#### Listing

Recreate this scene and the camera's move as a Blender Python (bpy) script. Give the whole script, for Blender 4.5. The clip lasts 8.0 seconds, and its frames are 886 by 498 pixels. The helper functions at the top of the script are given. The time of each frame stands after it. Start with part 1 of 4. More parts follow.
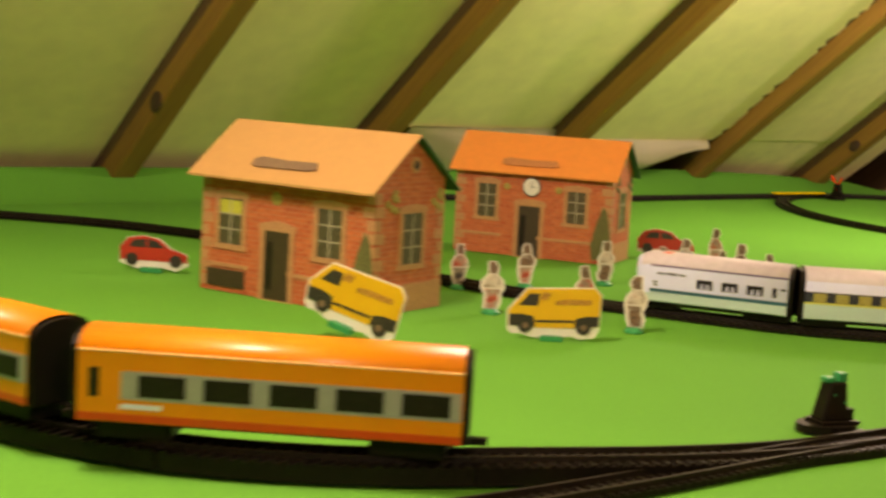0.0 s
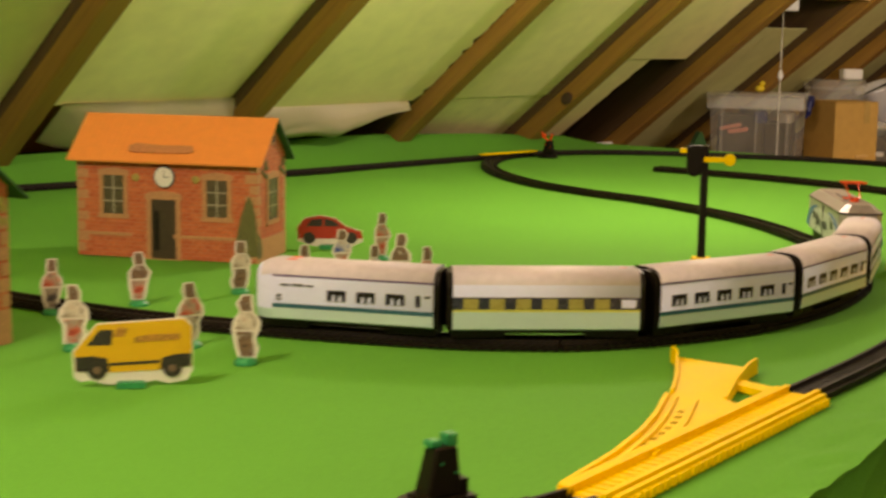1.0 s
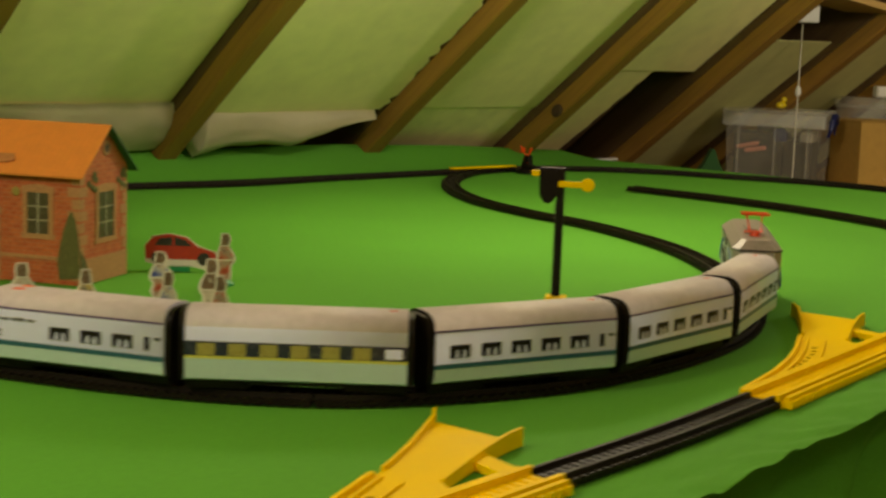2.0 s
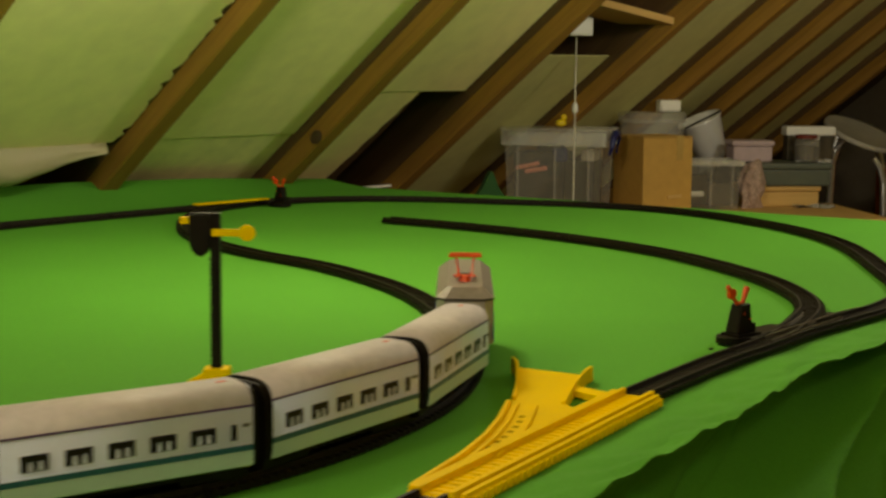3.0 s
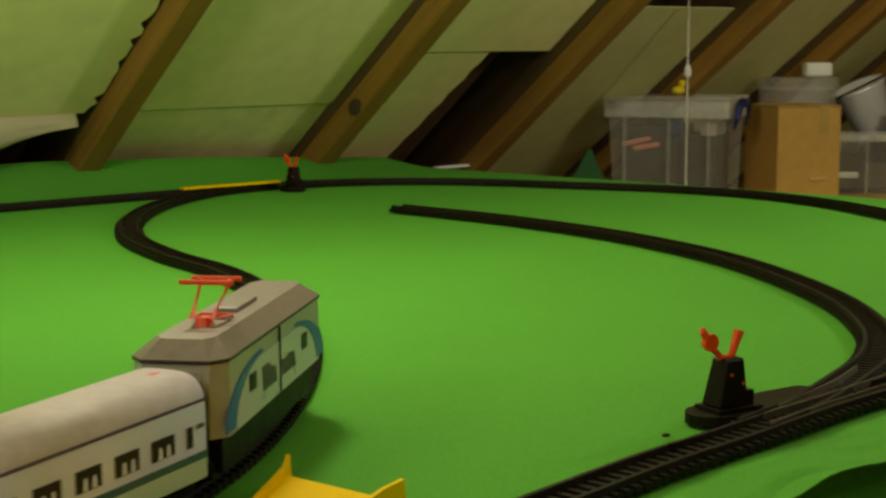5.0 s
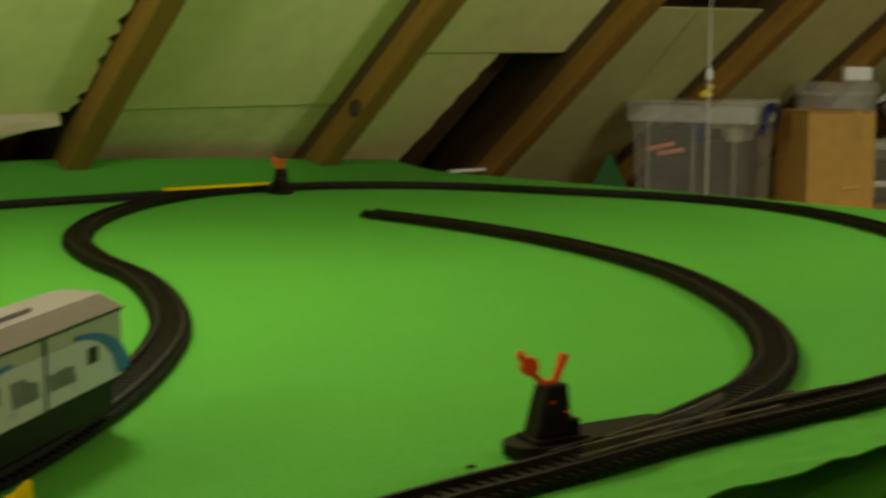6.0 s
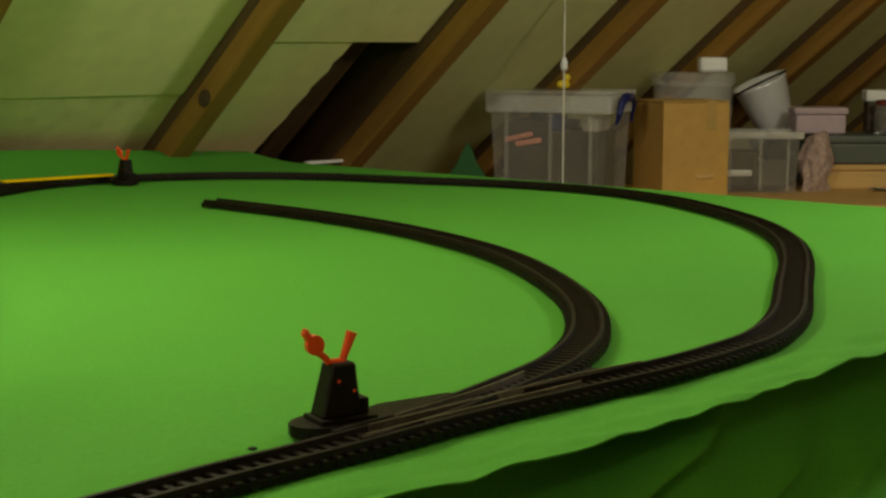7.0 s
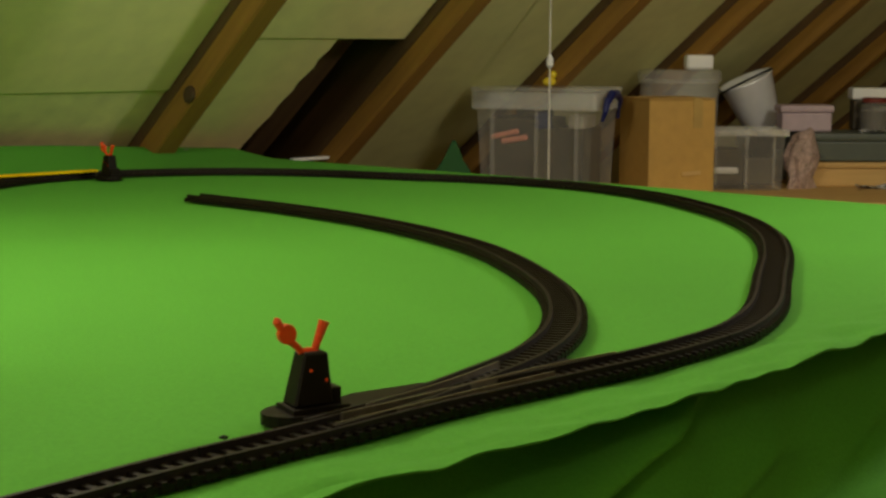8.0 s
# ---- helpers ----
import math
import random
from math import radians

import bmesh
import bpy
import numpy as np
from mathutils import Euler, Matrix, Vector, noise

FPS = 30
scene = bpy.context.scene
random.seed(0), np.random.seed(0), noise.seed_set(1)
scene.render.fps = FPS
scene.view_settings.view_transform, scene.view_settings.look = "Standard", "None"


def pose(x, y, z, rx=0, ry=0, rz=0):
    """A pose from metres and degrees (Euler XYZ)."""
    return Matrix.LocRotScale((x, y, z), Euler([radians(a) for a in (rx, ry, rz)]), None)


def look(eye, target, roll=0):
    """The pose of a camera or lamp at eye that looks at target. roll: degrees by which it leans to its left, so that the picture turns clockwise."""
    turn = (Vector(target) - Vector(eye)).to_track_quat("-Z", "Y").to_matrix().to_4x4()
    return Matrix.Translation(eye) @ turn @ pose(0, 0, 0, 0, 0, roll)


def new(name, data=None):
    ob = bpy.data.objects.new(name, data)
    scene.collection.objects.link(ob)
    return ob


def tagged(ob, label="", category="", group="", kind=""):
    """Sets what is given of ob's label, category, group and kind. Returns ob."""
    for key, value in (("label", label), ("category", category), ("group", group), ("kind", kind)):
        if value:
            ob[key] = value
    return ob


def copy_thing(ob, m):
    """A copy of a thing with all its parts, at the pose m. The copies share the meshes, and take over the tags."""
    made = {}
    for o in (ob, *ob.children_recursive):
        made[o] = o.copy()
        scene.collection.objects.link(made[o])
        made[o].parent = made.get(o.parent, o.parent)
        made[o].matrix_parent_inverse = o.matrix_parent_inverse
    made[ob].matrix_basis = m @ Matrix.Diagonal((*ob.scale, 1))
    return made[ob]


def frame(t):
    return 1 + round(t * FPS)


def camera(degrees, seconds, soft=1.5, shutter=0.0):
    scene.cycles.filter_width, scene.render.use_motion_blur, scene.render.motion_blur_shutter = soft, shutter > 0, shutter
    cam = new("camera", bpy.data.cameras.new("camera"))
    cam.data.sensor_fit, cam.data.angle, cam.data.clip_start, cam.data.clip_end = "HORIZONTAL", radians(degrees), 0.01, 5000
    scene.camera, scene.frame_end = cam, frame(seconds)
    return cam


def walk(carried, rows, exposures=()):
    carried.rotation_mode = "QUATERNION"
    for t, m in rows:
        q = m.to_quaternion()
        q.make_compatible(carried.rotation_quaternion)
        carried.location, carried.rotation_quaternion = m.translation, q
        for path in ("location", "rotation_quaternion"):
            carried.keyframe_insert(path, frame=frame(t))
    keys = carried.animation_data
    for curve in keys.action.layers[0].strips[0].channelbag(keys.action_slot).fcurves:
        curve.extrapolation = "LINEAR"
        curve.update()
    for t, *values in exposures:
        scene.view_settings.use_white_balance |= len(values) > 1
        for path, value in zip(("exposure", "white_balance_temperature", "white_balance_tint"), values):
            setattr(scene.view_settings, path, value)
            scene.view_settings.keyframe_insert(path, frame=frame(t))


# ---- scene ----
cam = camera(33.0, 8.0, soft=2.7, shutter=0.5)
PATH = [
    (0, (0.0190, -0.3955, 0.2270), (0.1668, 0.5860, 0.1056), 3.28),
    (0.3, (0.0879, -0.3360, 0.2386), (0.2565, 0.6405, 0.1050), 2.16),
    (0.5, (0.1377, -0.2789, 0.2380), (0.3486, 0.6895, 0.1047), 1.28),
    (1, (0.2017, -0.1721, 0.2438), (0.5014, 0.7707, 0.0979), 0.92),
    (1.2, (0.2489, -0.1410, 0.2425), (0.5474, 0.8026, 0.0991), 1.33),
    (2.3, (0.5596, -0.0239, 0.2446), (0.7840, 0.9404, 0.1033), 2.03),
    (2.5, (0.5999, 0.0182, 0.2513), (0.8895, 0.9664, 0.1214), 2.35),
    (3, (0.6620, 0.0994, 0.2415), (1.0062, 1.0300, 0.1172), 0.48),
    (3.5, (0.8226, 0.2112, 0.2226), (1.0835, 1.1704, 0.1132), 0.77),
    (4, (0.9395, 0.2623, 0.2139), (1.1420, 1.2337, 0.0897), 0.16),
    (4.5, (1.0001, 0.3808, 0.1991), (1.2176, 1.3475, 0.0642), -0.46),
    (4.7, (1.0100, 0.4337, 0.2041), (1.2368, 1.3983, 0.0692), -0.40),
    (5.8, (1.1816, 0.5344, 0.1865), (1.2941, 1.5170, 0.0385), 0.34),
    (6, (1.2008, 0.5219, 0.1973), (1.3414, 1.5026, 0.0617), 0.12),
    (6.5, (1.2299, 0.5134, 0.1952), (1.4086, 1.4890, 0.0677), 0.45),
    (7, (1.2516, 0.5281, 0.1847), (1.4662, 1.4952, 0.0478), 0.07),
    (7.5, (1.2573, 0.5319, 0.1798), (1.4708, 1.4992, 0.0430), 0.03),
    (8, (1.2601, 0.5246, 0.1799), (1.4804, 1.4904, 0.0429), 0.16),
]
walk(cam, [(t, look(eye, target, roll)) for t, eye, target, roll in PATH], [(0, 1.20, 7350, 34), (1.1, 0.97, 7250, 27), (2.4, 0.34, 7150, 6), (4.0, 0.46, 6950, 3), (4.7, 0.42, 6750, 1), (6.0, 0.36, 6300, -1), (8, 0.50, 6250, 9)])

# ---- world and lights ----
world = bpy.data.worlds.new("attic_air")
scene.world = world
world.use_nodes = True
world.node_tree.nodes["Background"].inputs[0].default_value = (1.0, 0.86, 0.62, 1)
world.node_tree.nodes["Background"].inputs[1].default_value = 0.005


def lamp(name, place, watts, size, colour):
    data = bpy.data.lights.new(name, "POINT")
    data.energy, data.shadow_soft_size, data.color = watts, size, colour
    ob = new(name, data)
    ob.location = place
    return ob


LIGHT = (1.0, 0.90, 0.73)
lamp("bulb_over_layout", (1.07, 1.64, 0.53), 6.0, 0.05, LIGHT)
# unseen fill lamp added at the left to light roof and cloth
lamp("left_fill_light", (-0.20, 0.45, 0.82), 12.8, 0.10, LIGHT)
lamp("bulb_by_bench", (2.38, 1.80, 0.54), 11.0, 0.06, LIGHT)
# unseen fill lamp added behind the camera to brighten the near cloth
lamp("rear_fill_light", (0.45, -0.80, 0.92), 9.4, 0.08, LIGHT)

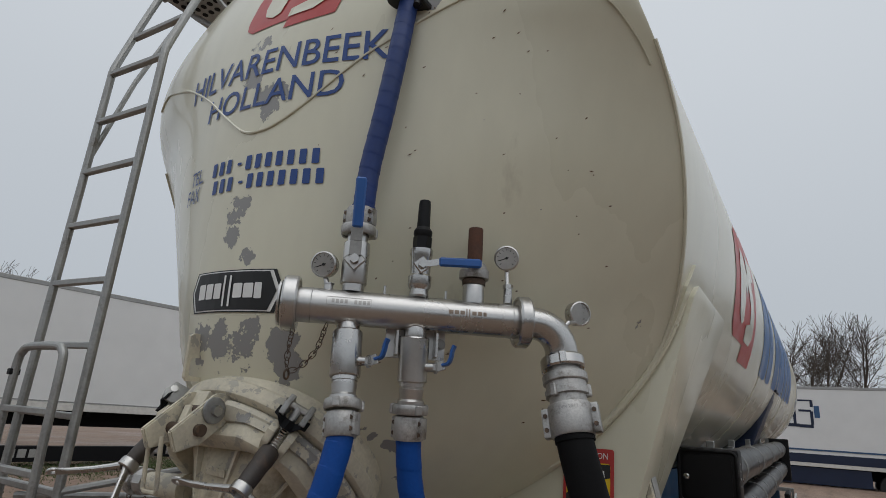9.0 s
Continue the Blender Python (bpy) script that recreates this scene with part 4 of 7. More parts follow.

########

**Short task**. From the listing above, print every entry precisely and drop the pictures.

**Answer to the problem**.
Recreate this scene and the camera's move as a Blender Python (bpy) script. Give the whole script, for Blender 4.5. The clip lasts 8.0 seconds, and its frames are 886 by 498 pixels. The helper functions at the top of the script are given. The time of each frame stands after it. Start with part 1 of 4. More parts follow.
0.0 s
1.0 s
2.0 s
3.0 s
5.0 s
6.0 s
7.0 s
8.0 s
# ---- helpers ----
import math
import random
from math import radians

import bmesh
import bpy
import numpy as np
from mathutils import Euler, Matrix, Vector, noise

FPS = 30
scene = bpy.context.scene
random.seed(0), np.random.seed(0), noise.seed_set(1)
scene.render.fps = FPS
scene.view_settings.view_transform, scene.view_settings.look = "Standard", "None"


def pose(x, y, z, rx=0, ry=0, rz=0):
    """A pose from metres and degrees (Euler XYZ)."""
    return Matrix.LocRotScale((x, y, z), Euler([radians(a) for a in (rx, ry, rz)]), None)


def look(eye, target, roll=0):
    """The pose of a camera or lamp at eye that looks at target. roll: degrees by which it leans to its left, so that the picture turns clockwise."""
    turn = (Vector(target) - Vector(eye)).to_track_quat("-Z", "Y").to_matrix().to_4x4()
    return Matrix.Translation(eye) @ turn @ pose(0, 0, 0, 0, 0, roll)


def new(name, data=None):
    ob = bpy.data.objects.new(name, data)
    scene.collection.objects.link(ob)
    return ob


def tagged(ob, label="", category="", group="", kind=""):
    """Sets what is given of ob's label, category, group and kind. Returns ob."""
    for key, value in (("label", label), ("category", category), ("group", group), ("kind", kind)):
        if value:
            ob[key] = value
    return ob


def copy_thing(ob, m):
    """A copy of a thing with all its parts, at the pose m. The copies share the meshes, and take over the tags."""
    made = {}
    for o in (ob, *ob.children_recursive):
        made[o] = o.copy()
        scene.collection.objects.link(made[o])
        made[o].parent = made.get(o.parent, o.parent)
        made[o].matrix_parent_inverse = o.matrix_parent_inverse
    made[ob].matrix_basis = m @ Matrix.Diagonal((*ob.scale, 1))
    return made[ob]


def frame(t):
    return 1 + round(t * FPS)


def camera(degrees, seconds, soft=1.5, shutter=0.0):
    scene.cycles.filter_width, scene.render.use_motion_blur, scene.render.motion_blur_shutter = soft, shutter > 0, shutter
    cam = new("camera", bpy.data.cameras.new("camera"))
    cam.data.sensor_fit, cam.data.angle, cam.data.clip_start, cam.data.clip_end = "HORIZONTAL", radians(degrees), 0.01, 5000
    scene.camera, scene.frame_end = cam, frame(seconds)
    return cam


def walk(carried, rows, exposures=()):
    carried.rotation_mode = "QUATERNION"
    for t, m in rows:
        q = m.to_quaternion()
        q.make_compatible(carried.rotation_quaternion)
        carried.location, carried.rotation_quaternion = m.translation, q
        for path in ("location", "rotation_quaternion"):
            carried.keyframe_insert(path, frame=frame(t))
    keys = carried.animation_data
    for curve in keys.action.layers[0].strips[0].channelbag(keys.action_slot).fcurves:
        curve.extrapolation = "LINEAR"
        curve.update()
    for t, *values in exposures:
        scene.view_settings.use_white_balance |= len(values) > 1
        for path, value in zip(("exposure", "white_balance_temperature", "white_balance_tint"), values):
            setattr(scene.view_settings, path, value)
            scene.view_settings.keyframe_insert(path, frame=frame(t))


# ---- scene ----
cam = camera(33.0, 8.0, soft=2.7, shutter=0.5)
PATH = [
    (0, (0.0190, -0.3955, 0.2270), (0.1668, 0.5860, 0.1056), 3.28),
    (0.3, (0.0879, -0.3360, 0.2386), (0.2565, 0.6405, 0.1050), 2.16),
    (0.5, (0.1377, -0.2789, 0.2380), (0.3486, 0.6895, 0.1047), 1.28),
    (1, (0.2017, -0.1721, 0.2438), (0.5014, 0.7707, 0.0979), 0.92),
    (1.2, (0.2489, -0.1410, 0.2425), (0.5474, 0.8026, 0.0991), 1.33),
    (2.3, (0.5596, -0.0239, 0.2446), (0.7840, 0.9404, 0.1033), 2.03),
    (2.5, (0.5999, 0.0182, 0.2513), (0.8895, 0.9664, 0.1214), 2.35),
    (3, (0.6620, 0.0994, 0.2415), (1.0062, 1.0300, 0.1172), 0.48),
    (3.5, (0.8226, 0.2112, 0.2226), (1.0835, 1.1704, 0.1132), 0.77),
    (4, (0.9395, 0.2623, 0.2139), (1.1420, 1.2337, 0.0897), 0.16),
    (4.5, (1.0001, 0.3808, 0.1991), (1.2176, 1.3475, 0.0642), -0.46),
    (4.7, (1.0100, 0.4337, 0.2041), (1.2368, 1.3983, 0.0692), -0.40),
    (5.8, (1.1816, 0.5344, 0.1865), (1.2941, 1.5170, 0.0385), 0.34),
    (6, (1.2008, 0.5219, 0.1973), (1.3414, 1.5026, 0.0617), 0.12),
    (6.5, (1.2299, 0.5134, 0.1952), (1.4086, 1.4890, 0.0677), 0.45),
    (7, (1.2516, 0.5281, 0.1847), (1.4662, 1.4952, 0.0478), 0.07),
    (7.5, (1.2573, 0.5319, 0.1798), (1.4708, 1.4992, 0.0430), 0.03),
    (8, (1.2601, 0.5246, 0.1799), (1.4804, 1.4904, 0.0429), 0.16),
]
walk(cam, [(t, look(eye, target, roll)) for t, eye, target, roll in PATH], [(0, 1.20, 7350, 34), (1.1, 0.97, 7250, 27), (2.4, 0.34, 7150, 6), (4.0, 0.46, 6950, 3), (4.7, 0.42, 6750, 1), (6.0, 0.36, 6300, -1), (8, 0.50, 6250, 9)])

# ---- world and lights ----
world = bpy.data.worlds.new("attic_air")
scene.world = world
world.use_nodes = True
world.node_tree.nodes["Background"].inputs[0].default_value = (1.0, 0.86, 0.62, 1)
world.node_tree.nodes["Background"].inputs[1].default_value = 0.005


def lamp(name, place, watts, size, colour):
    data = bpy.data.lights.new(name, "POINT")
    data.energy, data.shadow_soft_size, data.color = watts, size, colour
    ob = new(name, data)
    ob.location = place
    return ob


LIGHT = (1.0, 0.90, 0.73)
lamp("bulb_over_layout", (1.07, 1.64, 0.53), 6.0, 0.05, LIGHT)
# unseen fill lamp added at the left to light roof and cloth
lamp("left_fill_light", (-0.20, 0.45, 0.82), 12.8, 0.10, LIGHT)
lamp("bulb_by_bench", (2.38, 1.80, 0.54), 11.0, 0.06, LIGHT)
# unseen fill lamp added behind the camera to brighten the near cloth
lamp("rear_fill_light", (0.45, -0.80, 0.92), 9.4, 0.08, LIGHT)

9.0 s
Continue the Blender Python (bpy) script that recreates this scene with part 4 of 7. More parts follow.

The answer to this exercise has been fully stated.